As you can see, in this larger table, Leela and Fry no longer collide. If we add one more element, chances are good (5/8) that we still won't have a collision.

## AQ (Asked Questions, maybe frequently, maybe not)

• Q: So a hash function maps keys to numbers?
A: Yes, you then need to mod that result by the table size to get the bucket.
• Q: Don't unique keys imply no collisions?
A: No, there are two ways you can have collisions with unique keys. (1) The keys can hash to the same number (consider "abc" and "cba" where our hash function is a simple addition of the numerical values in the string. They result in the same hash, no table size will avoid this collision). (2) The keys hash to different numbers that are congruent modulo the table size. This is the case in the example above: 403 % 4 = 107 % 4 = 3. A larger table can avoid this type of collision.
• Q: Will table->buckets[index] take me to a unique hash_node or to a list of hash_nodes.
A: Well it will take you to one node, but that node is the head of the list.
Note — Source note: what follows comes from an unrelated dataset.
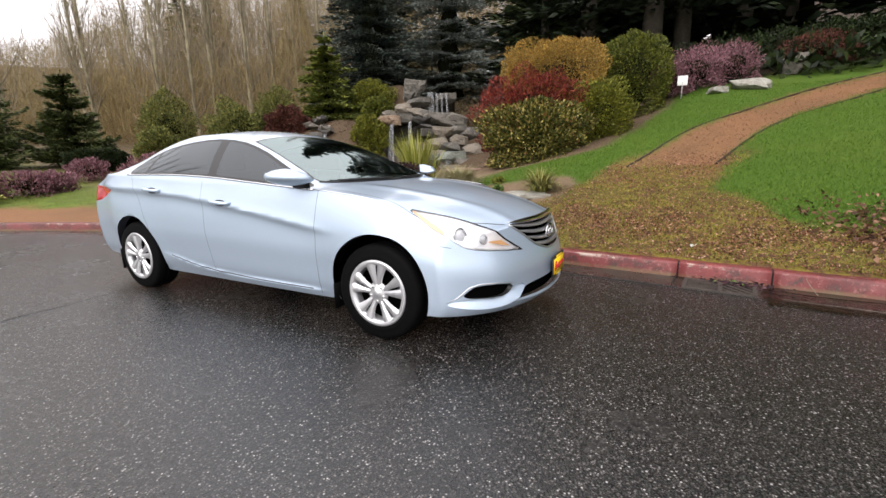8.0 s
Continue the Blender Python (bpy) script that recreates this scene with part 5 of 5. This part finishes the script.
# ---- the shrubs on the slope ----
shrub("variegated_shrub", 7.15, 6.9, .95, 2.38, .85, 1.15, 20000, (.088, .040), L_LEAFBUSH, "broad variegated shrub with yellow-edged leaves", seed=31, box_like=.8, turn=10, sides_up=.6, clumps=110)
shrub("red_shrub", 7.75, 7.2, 1.3, 3.25, .8, 1.3, 15000, (.10, .022), L_RED, "dense crimson-red shrub above the variegated one", seed=32, box_like=.5, sides_up=.9, turn=25, clumps=90)
shrub("golden_shrub", 8.75, 7.0, 1.9, 4.12, .9, 1.30, 46000, (.060, .020), L_GOLD, "clipped golden-yellow rounded shrub", seed=33, box_like=3.5, thick=.3, turn=33, clumps=220, lumpy=.42)
shrub("yew_bush", 8.05, 5.55, 1.2, 2.92, .70, .70, 19000, (.062, .028), L_YEW, "rounded olive-green clipped yew", seed=34, box_like=.5)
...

I.e. its next field may point to another node and so on. We don't have the list structures encapsulated in a "List" class as you might in Java- we just deal directly with the nodes here.
• Q: What if table->buckets[index] is unitialized?
A: When you create the table, you should make sure each bucket is initalized to NULL- you dont ever want unitialized pointers sitting around. In the other methods, you can check for NULL appropriately (i.e. iterate until you get to NULL or whatever).
• Q: Why isn't realloc the easiest way to do the rehashing?
A: Remember when you rehash, you have to move some items to new indicies. While you can accomplish this with realloc, its probably easier to malloc a new buckets array, move everything to the right place, then free the old one.
• Q: Should my add function add to the front or the back of the list?
A: You could do either- but why add to the back? The commmon case should be that there is nothing there anyways, and adding to the front is an O(1) operation (and much simpler to write!).